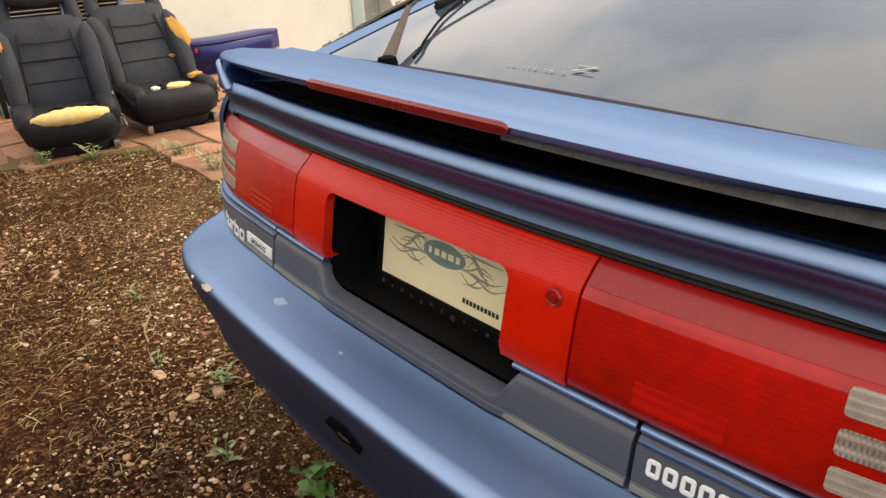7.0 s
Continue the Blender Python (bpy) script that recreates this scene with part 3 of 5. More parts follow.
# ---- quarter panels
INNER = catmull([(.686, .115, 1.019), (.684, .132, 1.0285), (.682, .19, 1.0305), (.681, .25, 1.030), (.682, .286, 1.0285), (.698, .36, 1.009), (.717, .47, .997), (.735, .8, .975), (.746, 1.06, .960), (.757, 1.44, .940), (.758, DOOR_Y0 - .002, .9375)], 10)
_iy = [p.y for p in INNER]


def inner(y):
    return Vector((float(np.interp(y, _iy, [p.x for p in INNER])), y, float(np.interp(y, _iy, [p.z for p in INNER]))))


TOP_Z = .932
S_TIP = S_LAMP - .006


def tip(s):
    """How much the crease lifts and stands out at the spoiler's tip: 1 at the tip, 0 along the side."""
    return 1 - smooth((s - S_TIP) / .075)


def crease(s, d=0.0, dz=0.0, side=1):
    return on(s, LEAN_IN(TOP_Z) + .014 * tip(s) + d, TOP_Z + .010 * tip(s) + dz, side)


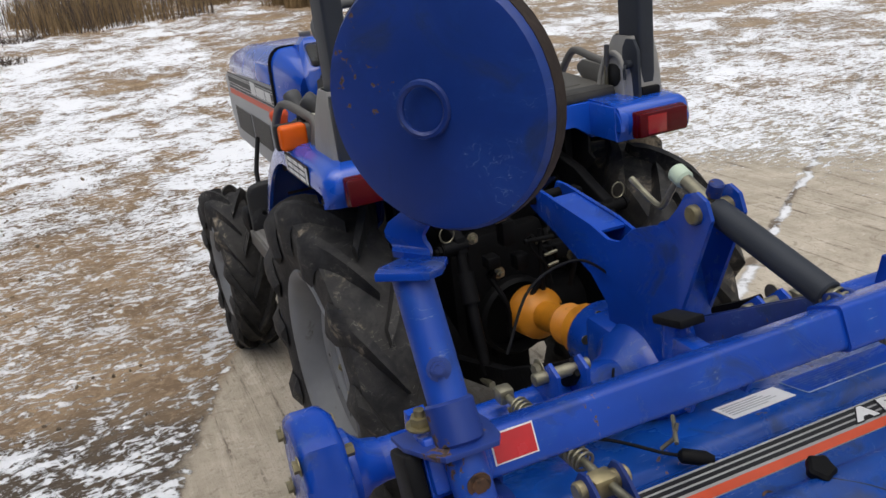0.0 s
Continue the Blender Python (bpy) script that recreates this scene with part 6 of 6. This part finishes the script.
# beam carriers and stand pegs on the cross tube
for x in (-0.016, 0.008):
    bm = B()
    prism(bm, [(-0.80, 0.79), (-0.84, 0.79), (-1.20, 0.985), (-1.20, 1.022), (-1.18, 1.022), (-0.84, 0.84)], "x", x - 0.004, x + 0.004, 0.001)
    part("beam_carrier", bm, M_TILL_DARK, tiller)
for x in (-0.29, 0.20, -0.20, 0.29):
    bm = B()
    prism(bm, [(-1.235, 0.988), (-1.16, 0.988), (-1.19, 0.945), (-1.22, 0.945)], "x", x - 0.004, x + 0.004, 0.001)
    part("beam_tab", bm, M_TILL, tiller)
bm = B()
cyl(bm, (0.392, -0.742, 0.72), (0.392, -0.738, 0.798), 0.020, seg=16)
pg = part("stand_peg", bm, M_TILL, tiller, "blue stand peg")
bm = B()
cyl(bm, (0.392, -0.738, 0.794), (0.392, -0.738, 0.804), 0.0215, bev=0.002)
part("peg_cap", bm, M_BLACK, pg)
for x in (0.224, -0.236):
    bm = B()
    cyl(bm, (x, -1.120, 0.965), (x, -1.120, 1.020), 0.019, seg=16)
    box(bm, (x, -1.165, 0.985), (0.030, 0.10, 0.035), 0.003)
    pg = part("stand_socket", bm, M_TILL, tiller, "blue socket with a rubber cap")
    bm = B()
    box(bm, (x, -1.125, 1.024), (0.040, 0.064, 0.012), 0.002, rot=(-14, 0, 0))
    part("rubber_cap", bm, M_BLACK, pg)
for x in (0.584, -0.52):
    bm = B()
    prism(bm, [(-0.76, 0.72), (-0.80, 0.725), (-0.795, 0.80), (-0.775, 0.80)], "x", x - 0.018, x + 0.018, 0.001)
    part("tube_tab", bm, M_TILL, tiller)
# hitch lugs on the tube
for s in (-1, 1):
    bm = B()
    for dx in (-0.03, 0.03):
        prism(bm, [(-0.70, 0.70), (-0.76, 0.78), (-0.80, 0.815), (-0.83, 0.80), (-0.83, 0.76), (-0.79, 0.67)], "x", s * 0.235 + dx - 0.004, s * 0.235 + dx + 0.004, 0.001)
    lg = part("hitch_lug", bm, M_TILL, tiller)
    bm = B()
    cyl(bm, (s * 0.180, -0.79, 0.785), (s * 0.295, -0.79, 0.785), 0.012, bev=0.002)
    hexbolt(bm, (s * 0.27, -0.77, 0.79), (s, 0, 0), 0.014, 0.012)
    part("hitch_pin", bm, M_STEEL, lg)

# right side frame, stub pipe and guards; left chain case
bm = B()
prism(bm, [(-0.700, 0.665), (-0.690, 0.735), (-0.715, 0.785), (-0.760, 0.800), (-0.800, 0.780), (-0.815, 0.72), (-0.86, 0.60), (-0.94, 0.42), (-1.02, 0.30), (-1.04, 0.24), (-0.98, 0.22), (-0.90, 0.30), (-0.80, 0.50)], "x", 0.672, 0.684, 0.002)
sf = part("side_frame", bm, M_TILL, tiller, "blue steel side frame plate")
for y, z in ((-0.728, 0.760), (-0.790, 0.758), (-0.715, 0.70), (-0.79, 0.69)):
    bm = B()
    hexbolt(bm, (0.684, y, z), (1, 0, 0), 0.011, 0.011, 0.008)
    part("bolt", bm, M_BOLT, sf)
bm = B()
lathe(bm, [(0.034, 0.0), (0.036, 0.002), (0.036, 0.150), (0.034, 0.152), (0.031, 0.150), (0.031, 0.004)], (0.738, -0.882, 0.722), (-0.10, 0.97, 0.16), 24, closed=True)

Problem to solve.
Using the listing above, list every line in which the string "Python" occurs.

Result of the exercise.
Continue the Blender Python (bpy) script that recreates this scene with part 3 of 5. More parts follow.
Continue the Blender Python (bpy) script that recreates this scene with part 6 of 6. This part finishes the script.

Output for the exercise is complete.